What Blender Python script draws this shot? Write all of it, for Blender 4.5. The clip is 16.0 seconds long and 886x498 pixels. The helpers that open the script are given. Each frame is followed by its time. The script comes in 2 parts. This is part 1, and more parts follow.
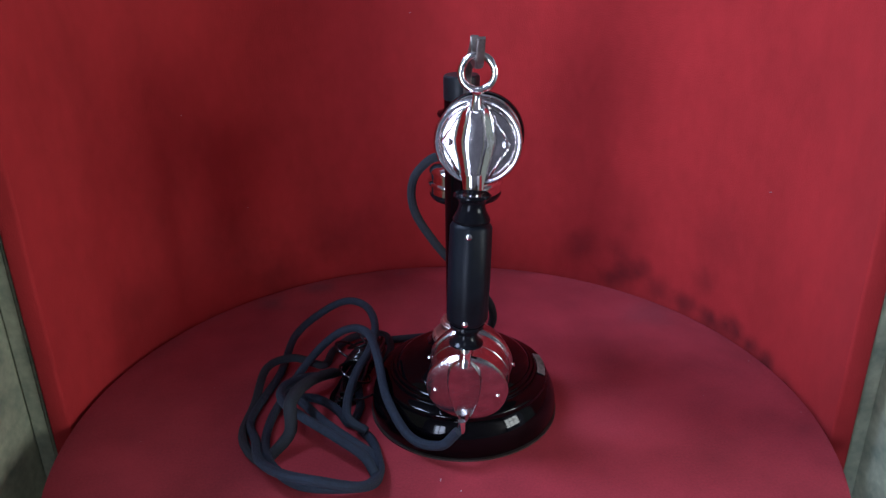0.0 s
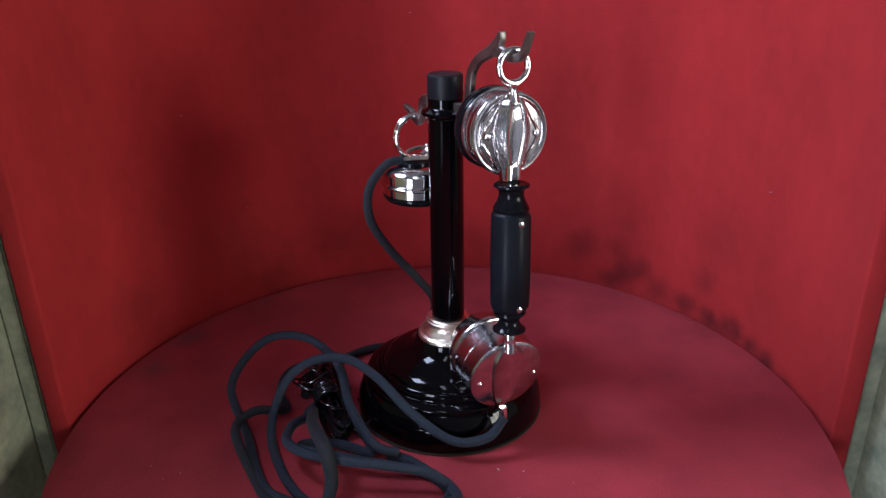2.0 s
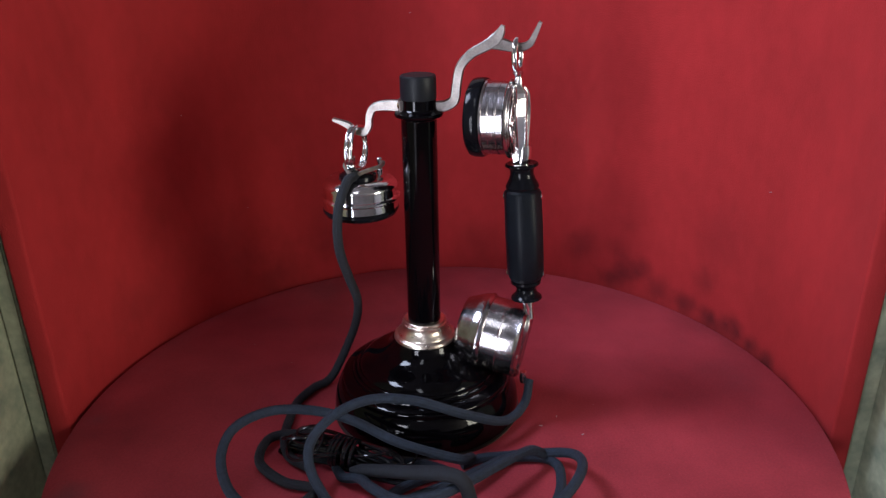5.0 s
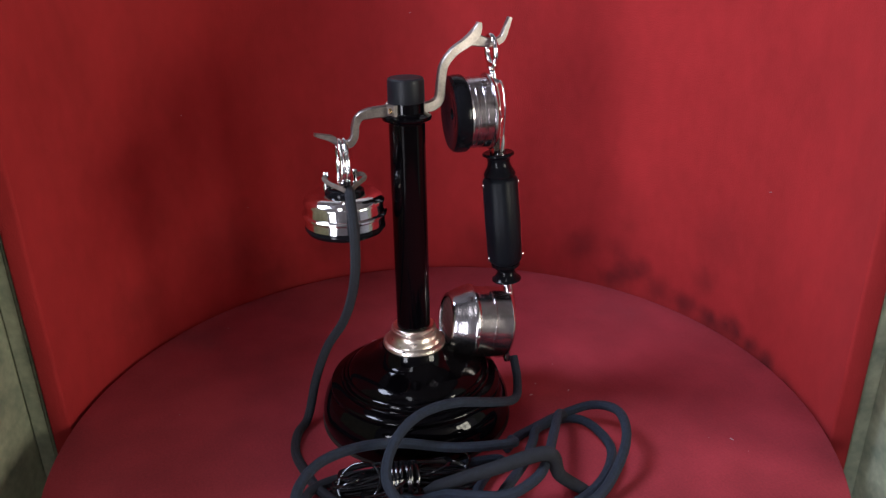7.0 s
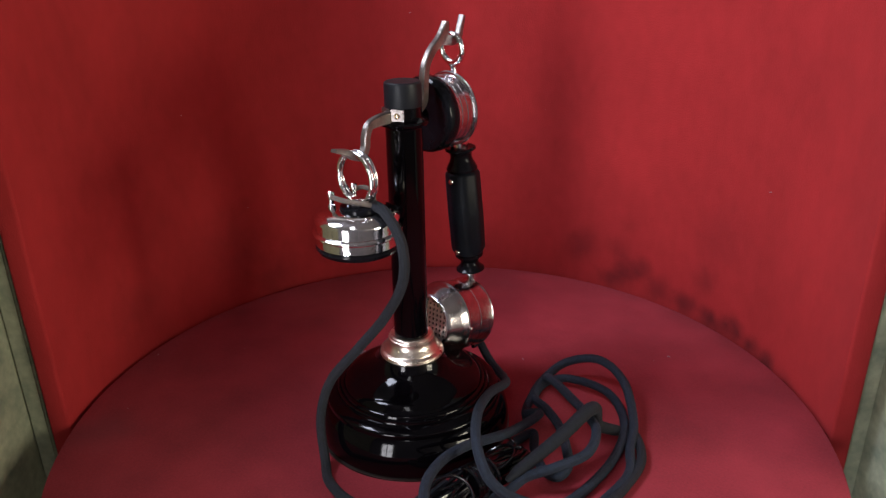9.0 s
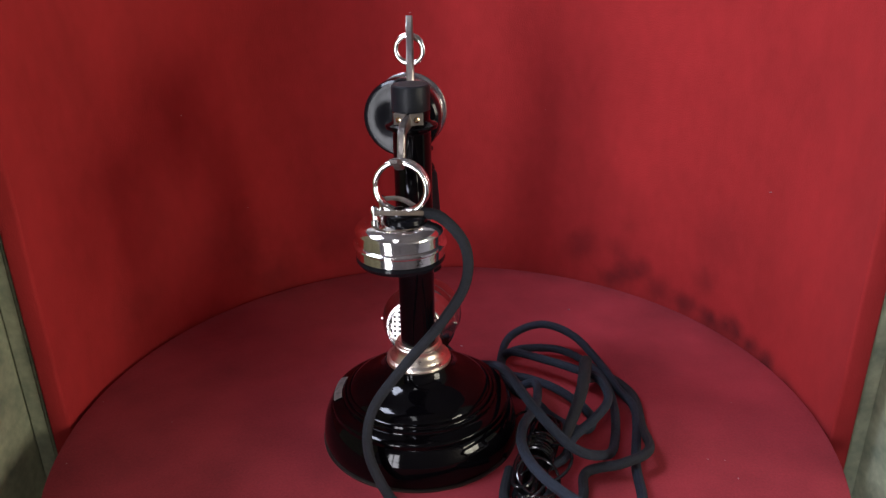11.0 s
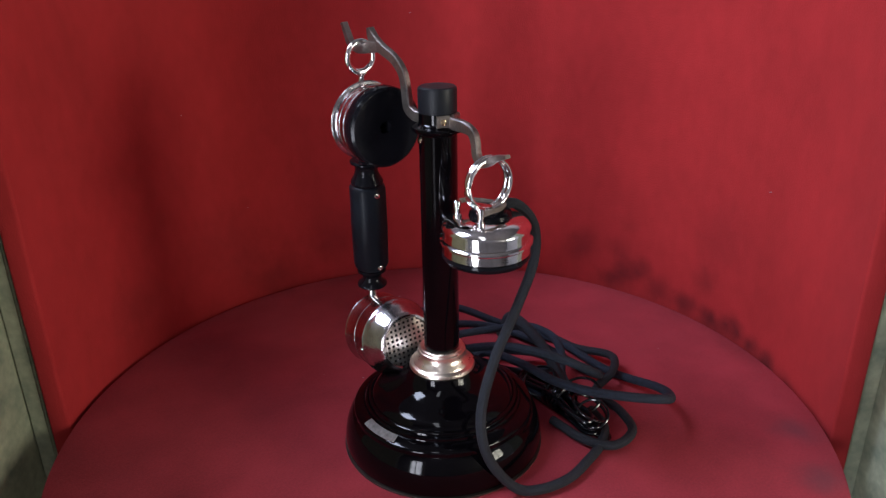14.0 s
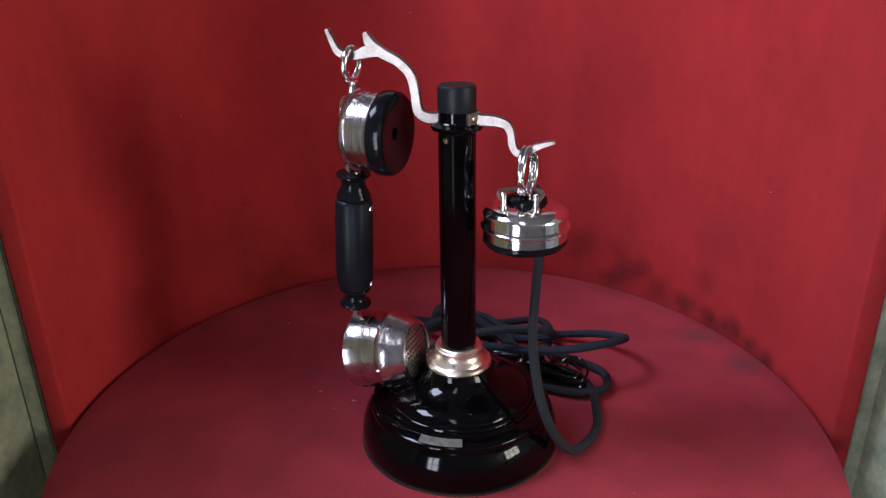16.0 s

Work instructions
Copy the listing word for word, excluding its pictures.

Exercise output
What Blender Python script draws this shot? Write all of it, for Blender 4.5. The clip is 16.0 seconds long and 886x498 pixels. The helpers that open the script are given. Each frame is followed by its time. The script comes in 2 parts. This is part 1, and more parts follow.
0.0 s
2.0 s
5.0 s
7.0 s
9.0 s
11.0 s
14.0 s
16.0 s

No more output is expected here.